Forlagets egen omtale:

This is a fully revised and updated new version of a popular RSPB handbook to the art and joy of drawing birds. John Busby beautifully conveys his own remarkable ability to capture the grace and motion of living birds, illustrating his ideas and suggestions with many examples of his own work.

He also uses illustrations from over 45 other talented bird artists to demonstrate a variety of principles and techniques. The text covers a wealth of topics, including choice of media, sketching from life, composition and different ways of interpreting the subject matter. This is a beautiful and inspiring book which will appeal to aspiring artists and anyone who has ever been entranced by the beauty of birds.

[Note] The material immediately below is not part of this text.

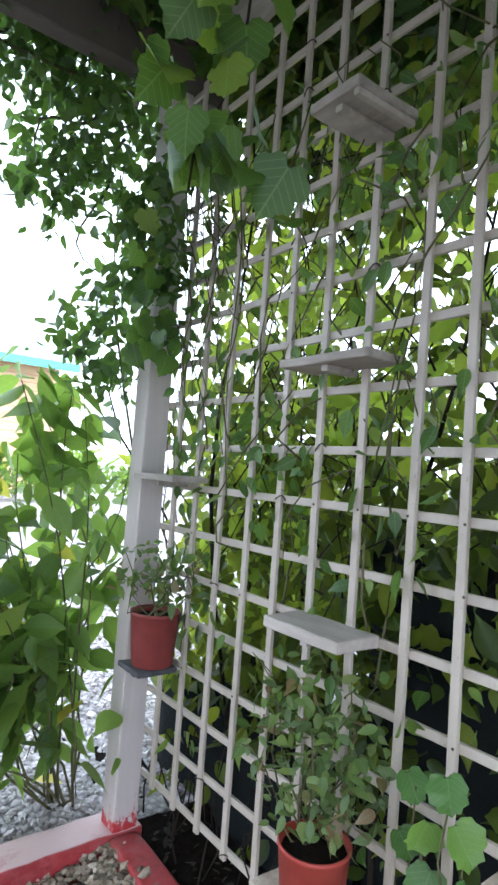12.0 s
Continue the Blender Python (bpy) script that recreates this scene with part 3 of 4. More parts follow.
def stem(name, pts, r0, r1, material, parent, sides=6):
    n = len(pts)
    pts = [Vector(p) - parent.location for p in pts]
    return part(name, tube_bm(pts, [r0 + (r1 - r0) * i / (n - 1) for i in range(n)], sides), material, parent, smooth=True)


stem("trunk", wander((1.62, 1.35, -0.05), (1.42, 1.3, 2.0), 10, 0.03), 0.028, 0.022, M_BARK, vine, 8)
stem("trunk", wander((1.42, 1.3, 2.0), (0.82, 1.28, 2.12), 6, 0.03), 0.026, 0.024, M_BARK, vine, 8)
stem("trunk", wander((1.42, 1.3, 2.0), (0.90, 1.24, 1.66), 7, 0.03), 0.026, 0.022, M_BARK, vine, 8)
stem("trunk", wander((0.90, 1.24, 1.66), (0.86, 1.26, 1.78), 4, 0.01) + wander((0.86, 1.26, 1.78), (0.95, 1.6, 2.95), 8, 0.02)[1:], 0.022, 0.010, M_BARK, vine, 8)
for a, b in (((0.9, 1.35, 1.9), (1.3, 0.9, 1.75)), ((0.7, 1.5, 2.6), (-0.8, 1.6, 2.9)), ((0.6, 1.6, 2.9), (0.7, 2.8, 2.9)), ((0.72, 2.7, 2.95), (0.74, 2.72, 1.95)), ((1.1, 1.3, 2.0), (1.2, 0.6, 1.7))):
    stem("cane", wander(a, b, 8, 0.05), 0.0045, 0.0025, M_DRY_BACKLIT, vine)

P = in_blobs([(0.82, 1.27, 1.82, 0.12, 0.08, 0.16)], 40)
t_, n_ = hanging(len(P))
leaf_mass("leaves", "vine", P, t_, n_, rng.uniform(0.05, 0.09, len(P)), M_VINE, vine)
# the hanging mass by the gate, its big leaves in front
P = in_blobs([(1.0, 1.3, 1.95, 0.20, 0.25, 0.32), (1.15, 1.1, 1.85, 0.22, 0.40, 0.30), (0.8, 1.75, 2.65, 0.55, 0.25, 0.30), (0.0, 1.65, 2.75, 0.6, 0.25, 0.30), (-0.9, 1.6, 2.6, 0.7, 0.25, 0.45)], 3400)
P = P[(P[:, 2] > 2.3) | (P[:, 0] > 0.95)]
t_, n_ = hanging(len(P))
leaf_mass("leaves", "vine", P, t_, n_, rng.uniform(0.07, 0.13, len(P)), M_VINE, vine)
P = np.concatenate([in_box(16, (0.88, 1.05), (1.22, 1.5), (1.75, 2.05)), in_box(60, (0.95, 1.25), (0.75, 1.35), (1.50, 1.95)), in_box(5, (0.95, 1.05), (1.32, 1.5), (1.58, 1.70)),
                    in_box(4, (0.2, 0.5), (1.25, 1.4), (1.78, 1.90)), in_box(26, (1.02, 1.2), (3.5, 3.66), (1.75, 2.4)), in_box(24, (0.95, 1.2), (1.55, 2.0), (1.9, 2.4))])
t_, n_ = hanging(len(P), 1.0, 0.5, 0.3)
n_ = n_ + np.array([-0.5, -0.9, 0.3])
leaf_parts("vine", P, t_, n_, rng.uniform(0.06, 0.10, len(P)), M_VINE, vine)

P = np.array([(0.25, 1.36, 1.71), (0.33, 1.30, 1.72), (0.39, 1.33, 1.70), (0.77, 1.37, 1.49), (0.68, 1.44, 1.50), (0.80, 1.40, 1.46), (0.56, 1.28, 1.95), (0.62, 1.30, 1.93), (0.66, 1.50, 1.56), (0.75, 1.44, 1.50), (0.84, 1.46, 1.49), (1.10, 1.0, 1.62), (1.05, 1.15, 1.75)])
t_, n_ = hanging(len(P), 1.0, 0.4, 0.2)
leaf_parts("vine", P, t_, n_ + np.array([-0.6, -1.0, 0.3]), rng.uniform(0.075, 0.10, len(P)), M_LIT_YOUNG, vine)
for p in P:
    stem("leaf_stalk", wander((p[0] + 0.03, p[1] + 0.05, p[2] + 0.22), tuple(p), 5, 0.01), 0.002, 0.0015, M_STEM, vine, 5)

# leaves spilling over the gate, their lit look put into the lime colour
P = np.concatenate([in_box(24, (0.90, 1.12), (0.80, 1.30), (1.46, 2.0)), in_box(9, (0.86, 0.98), (1.12, 1.24), (1.58, 1.95))])
t_, n_ = hanging(len(P), 1.0, 0.6, 0.4)
leaf_parts("vine", P, t_, n_ + np.array([-0.6, -0.9, 0.5]), rng.uniform(0.06, 0.09, len(P)), M_LIT_YOUNG, vine)

# more vine leaves in a lighter green, coloured as if lit
P = np.concatenate([in_box(34, (0.86, 1.12), (0.80, 1.30), (1.48, 2.1)), in_box(10, (0.86, 0.98), (1.12, 1.24), (1.58, 1.95))])
t_, n_ = hanging(len(P), 1.0, 0.6, 0.4)
leaf_parts("vine", P, t_, n_ + np.array([-0.6, -0.9, 0.5]), rng.uniform(0.055, 0.09, len(P)), M_GER, vine)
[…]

Throughout the ages, whenever artists have made images from nature, birds have caught the imagination and inspired a creative response. They are seen as both beautiful and sinister, glorious in plumage but hard of eye and wild of spirit; as a quarry to be hunted for food and as inhabitants of the world of air, symbols of freedom beyond human reach. They have been made into the likenesses of gods, and fashioned into heraldic and national emblems of power. Even the invisible forces of good and evil have been given form as white dove and night-backed raven. In themselves birds are beautiful in form and movement, and so superbly decorative that they appear as motifs on all manner of ornament from pottery to postage stamps, tapestry to tableware, all over the world.

Plumage pattern is one of the richest veins in all nature, variety beyond anything artists can imagine for themselves. However, plumage detail in a painting only rings true in art when it is one with the vitality of the whole bird.

Bird painting was part of the culture of early China and Japan. According to Hseih Ho the 6th-century Chinese master, vitality was the first and highest of the six principles of painting.1 To the artists of the Far East, painting was an act of celebration as well as decoration. Peacock, pigeon, finch and crane are painted with a rhythmic grace and energy to match their character and keep them in harmony with their surroundings.

In the west, nature painting emerged only slowly as background detail to great religious and secular themes. Artists for the most part found wild birds too elusive to ‘capture’ in paint and, unless they confined themselves to tame species or made imaginative guesses about those they saw only fleetingly, the only recourse for many was to paint from dead birds. This practice led to rather static poses where a bird was painted as part of the quest for knowledge of species classification. The early scientist-artists who illustrated their own studies, made accurate rather than freely artistic paintings of birds. Often with great artistry, but sometimes with little knowledge of the living bird, they recorded details of a bird’s plumage. Although the paintings are often naive or quaint, and owe most to a museum specimen, the etching process and subsequent hand-colouring gave these early book plates an attractive clarity lost in many modern illustrations.

Today, with the aid of binoculars and telescopes, we can see wild birds with an intimacy undreamed of in the past, and we can watch behaviour that is unaffected by the fear of close human presence. This has opened up tremendous pictorial possibilities, and our understanding of behaviour has been enhanced by ornithological research. Yet, for some artists the ‘definitive study’ seems to dominate all other concepts of bird portraiture, to such an extent that an artist can be trapped creatively by the sheer weight of known facts by which he or she thinks the ‘rightness’ of a picture will be judged.

Correctness can become an obsession, and in some pictures one can imagine the artist ticking on a checklist of detail to be included before a bird can be considered finished. This is a formidable inhibition; one that can make a beginner doubt his or her own observation and suppress original creative ideas.

Artists also have a tendency to idealise nature and pander to patrons who like nature-art to represent perfection, just as flattery is often preferred in human portraits. However, birds in less than their full spring plumage are just as interesting as the immaculate specimen.